Just a short post to get you in touch with some cars you might not be familiar with. GM in Brazil has had a very unique history, as analyzed here many times. And its unique ways haven’t stopped. Unlike, for instance, the blue oval’s “One Ford” strategy, Chevrolet in Sao Paulo still comes with its own designs, for production there and in Argentina, which are the main countries (alongside smaller Paraguay and Uruguay) that form the Mercosur trading bloc.
And what you are seeing here are two recent examples, the Onix and Prisma, the latter being the saloon/sedan version of the former. They take the place once occupied by the Corsa and Celta (a booted variation of which was the first Prisma), at the bottom of the Chevrolet lineup in Brazil and Argentina. They were originally launched there in 2012 and 2013 (Prisma), but the ones pictured and coming to Chile are the facelifted versions (in the front; tail remains the same). Because of their recent launch in Chile (my country) that I could take these pictures and share some info with you.
In Chile they will be well equipped and not-so-cheap, leaving the bottom of the range to both the current facelifted Sail and the older model, still on sale as Sail Classic (both made in China). These brasileiros come with a 1.4 engine (and 97 HP), with just 8 valves, which is the most telling part of how outdated some of their components are. Still, probably more important for their target audience, these cars come with the MyLink infotainment system standard, including Apple CarPlay and Android Auto.
Nothing spectacular, and most of you would probably not like them very much, but they look good (I think) and will probably be enough for the youngest drivers (Onix) and their families (Prisma). And by the way, I just recently noticed how the Prisma keeps alive one of the long traditions of the General: Recycling old model names, this time with a translation in between: Remember the Geo/Chevrolet Prizm?
How do these come to be? Why does Brazil keep on coming up with these oddities? Mercosur imposes heavy tariffs to imported cars, artificially propping up a domestic industry, spread between Brazil and Argentina. That is why they’ve remain able to come up with their own products, although there is international cooperation on their development, from other branches of GM. Onix and Prisma are developed from the GSV global platform which I think was mostly created by GM Korea. So an international platform with carryover engines and unique styling, that is what you see here.
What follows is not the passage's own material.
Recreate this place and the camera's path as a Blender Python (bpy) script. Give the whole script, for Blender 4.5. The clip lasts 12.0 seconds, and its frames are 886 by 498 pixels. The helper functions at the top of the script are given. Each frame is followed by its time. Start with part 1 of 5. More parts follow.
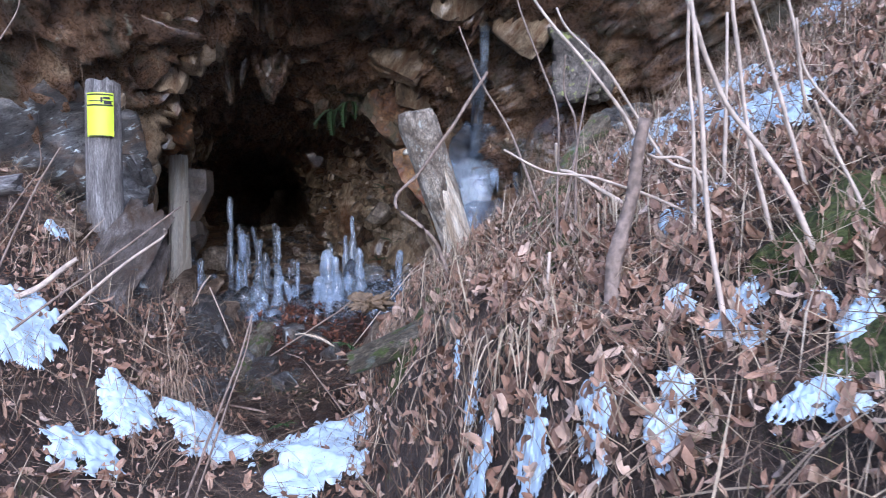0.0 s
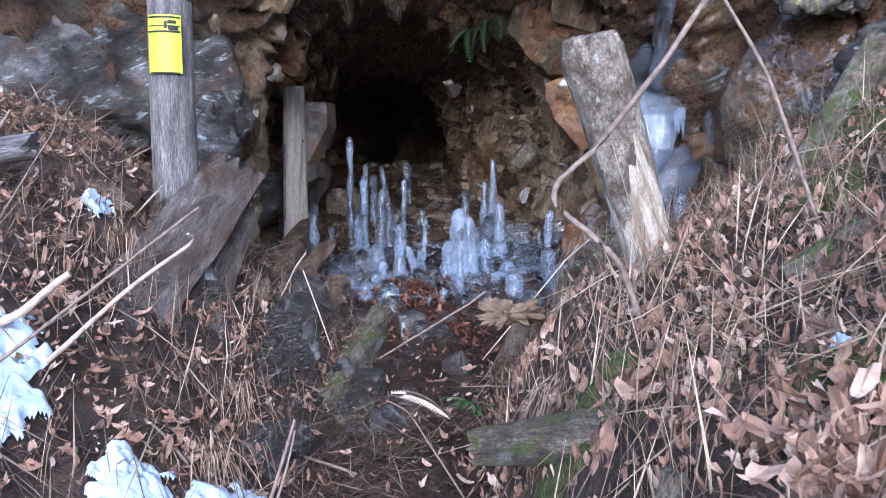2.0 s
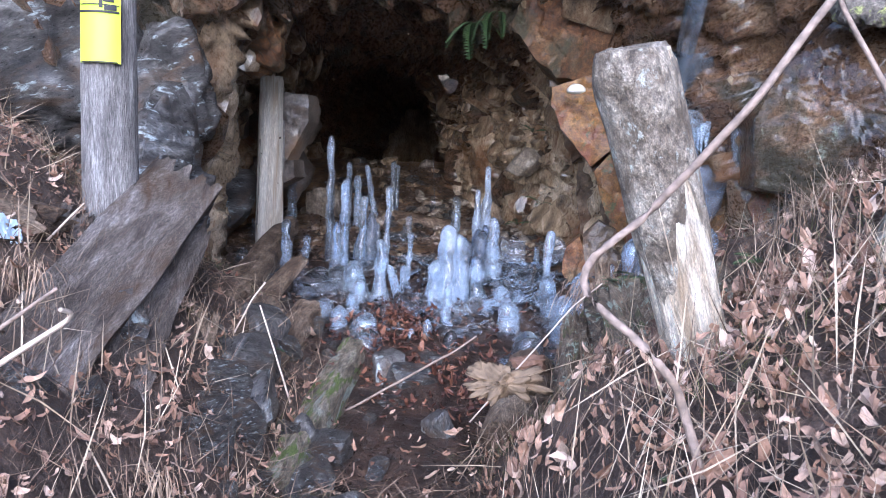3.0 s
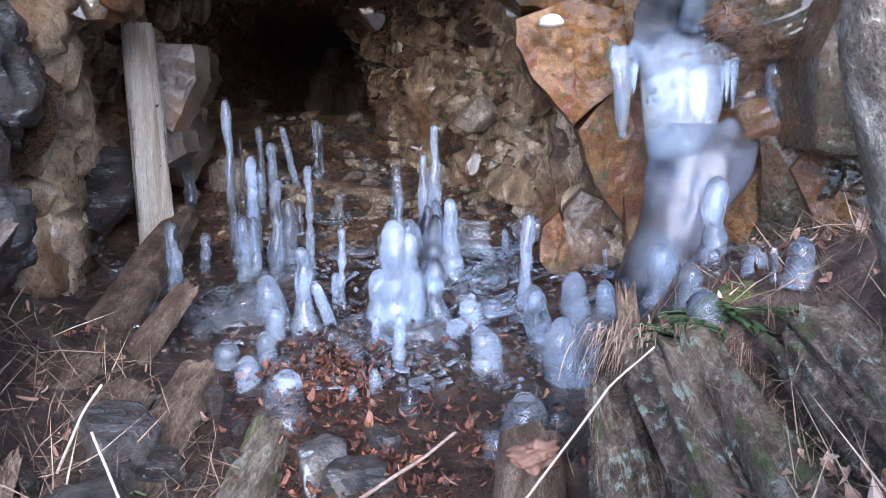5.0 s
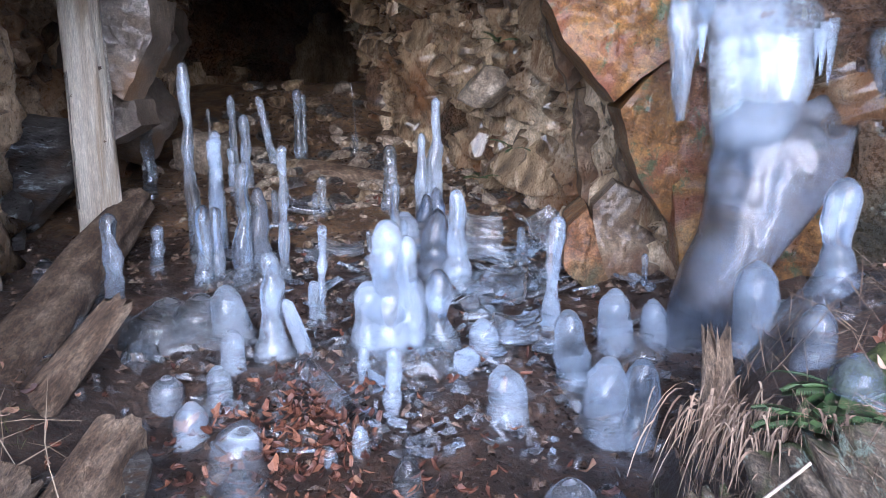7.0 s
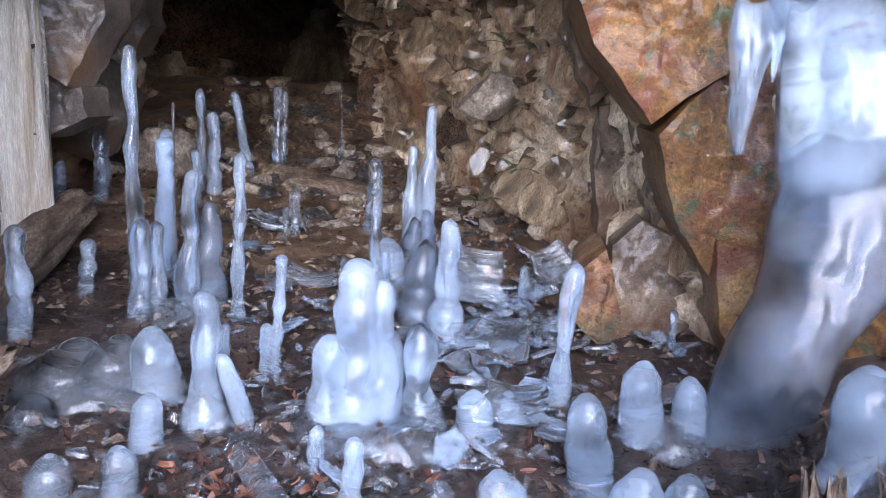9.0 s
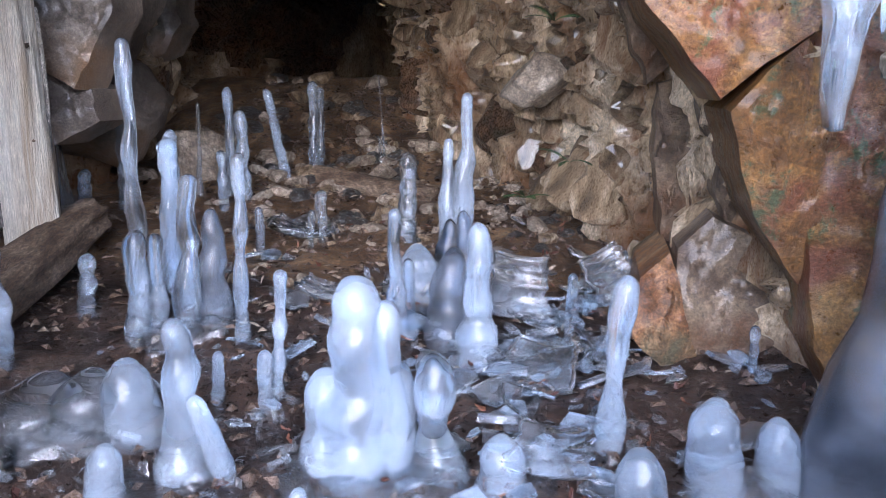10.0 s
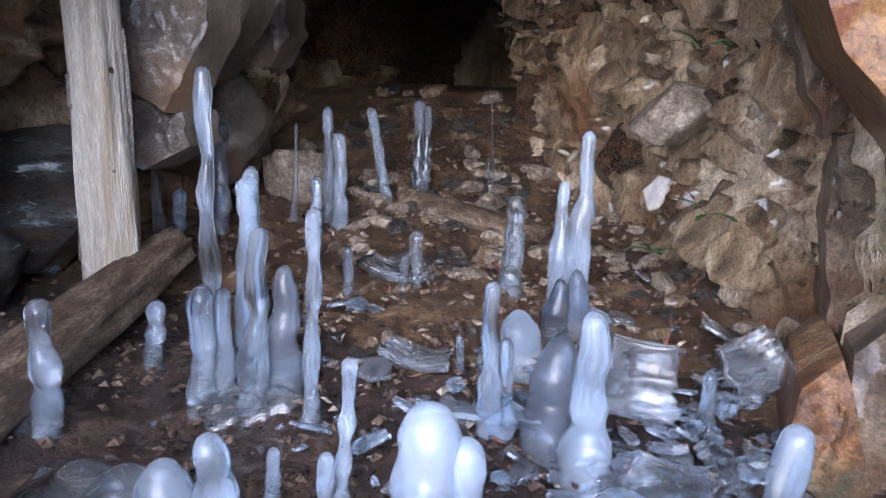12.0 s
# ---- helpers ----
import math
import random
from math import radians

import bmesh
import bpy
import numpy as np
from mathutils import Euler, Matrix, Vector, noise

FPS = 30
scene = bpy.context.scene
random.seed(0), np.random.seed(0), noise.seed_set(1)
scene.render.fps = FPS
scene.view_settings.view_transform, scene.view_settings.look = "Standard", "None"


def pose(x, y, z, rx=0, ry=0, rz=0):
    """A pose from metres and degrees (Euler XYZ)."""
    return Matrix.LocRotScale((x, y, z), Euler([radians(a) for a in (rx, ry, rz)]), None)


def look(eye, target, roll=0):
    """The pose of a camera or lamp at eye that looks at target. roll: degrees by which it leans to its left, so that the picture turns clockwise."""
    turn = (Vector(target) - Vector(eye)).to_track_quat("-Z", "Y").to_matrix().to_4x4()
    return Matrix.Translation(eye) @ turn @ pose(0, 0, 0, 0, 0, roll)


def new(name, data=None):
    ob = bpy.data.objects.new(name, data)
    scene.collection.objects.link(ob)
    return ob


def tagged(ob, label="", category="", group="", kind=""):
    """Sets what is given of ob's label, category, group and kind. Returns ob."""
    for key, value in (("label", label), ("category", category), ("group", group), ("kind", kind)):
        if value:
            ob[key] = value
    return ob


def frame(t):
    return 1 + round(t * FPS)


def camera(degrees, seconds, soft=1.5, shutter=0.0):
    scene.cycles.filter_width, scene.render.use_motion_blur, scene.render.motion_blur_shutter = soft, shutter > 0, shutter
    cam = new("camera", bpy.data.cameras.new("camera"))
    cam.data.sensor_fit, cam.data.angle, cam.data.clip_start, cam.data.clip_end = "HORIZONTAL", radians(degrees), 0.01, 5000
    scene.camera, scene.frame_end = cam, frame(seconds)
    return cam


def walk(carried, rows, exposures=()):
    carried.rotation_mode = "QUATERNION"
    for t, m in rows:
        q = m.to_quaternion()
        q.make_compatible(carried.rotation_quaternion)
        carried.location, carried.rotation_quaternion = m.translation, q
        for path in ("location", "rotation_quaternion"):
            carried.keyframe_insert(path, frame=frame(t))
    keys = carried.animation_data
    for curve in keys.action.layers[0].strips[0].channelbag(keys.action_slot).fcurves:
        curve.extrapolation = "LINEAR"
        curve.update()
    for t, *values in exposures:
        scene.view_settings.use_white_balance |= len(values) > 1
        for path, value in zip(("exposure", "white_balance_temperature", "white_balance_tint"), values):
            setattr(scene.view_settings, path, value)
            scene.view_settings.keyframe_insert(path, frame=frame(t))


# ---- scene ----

I’m from Chile, which has an open economy that has near-to zero tariffs for most imports. Therefore, we get a wide range of cars from all over the world, and GM isn’t in any way forced to source its cars from other South American countries. Chevrolet here can choose to bring their models from Korea, the U.S., Mexico, China, Brazil, Argentina or elsewhere, depending on their marketing strategy and currency exchange. We even receive the Opel lineup separately.
And so for the last few years Chevrolets sold in Chile have mostly come from Korea and China. Spark (not the EV), Orlando, Cruze, Sonic, Camaro and Sail. Sadly, no Malibu or Impala. And with those, Chevrolet has been able to remain the no. 1 best selling brand in Chile. Until this year. 2016 will be undoubtedly be lead by Hyundai, seconded by Kia, ending a 33 year-long streak at the top by Chevrolet. And this despite the Chinese Sail being the top selling model. Probably because of this defeat, GM in Chile is in the midst of unleashing a new batch of Mercosur models.
Chevrolet aims to compete with Onix and Prisma against the leaders of the compact car segment, like the Kia Rio, Toyota Yaris and Hyundai Accent, with similar pricing. I’m not sure they will be able to pull that off, as Korean cars have a solid image in our market (they are top sellers for a reason). And they can’t drop their prices in the future without competing with their own Chevrolet Sail.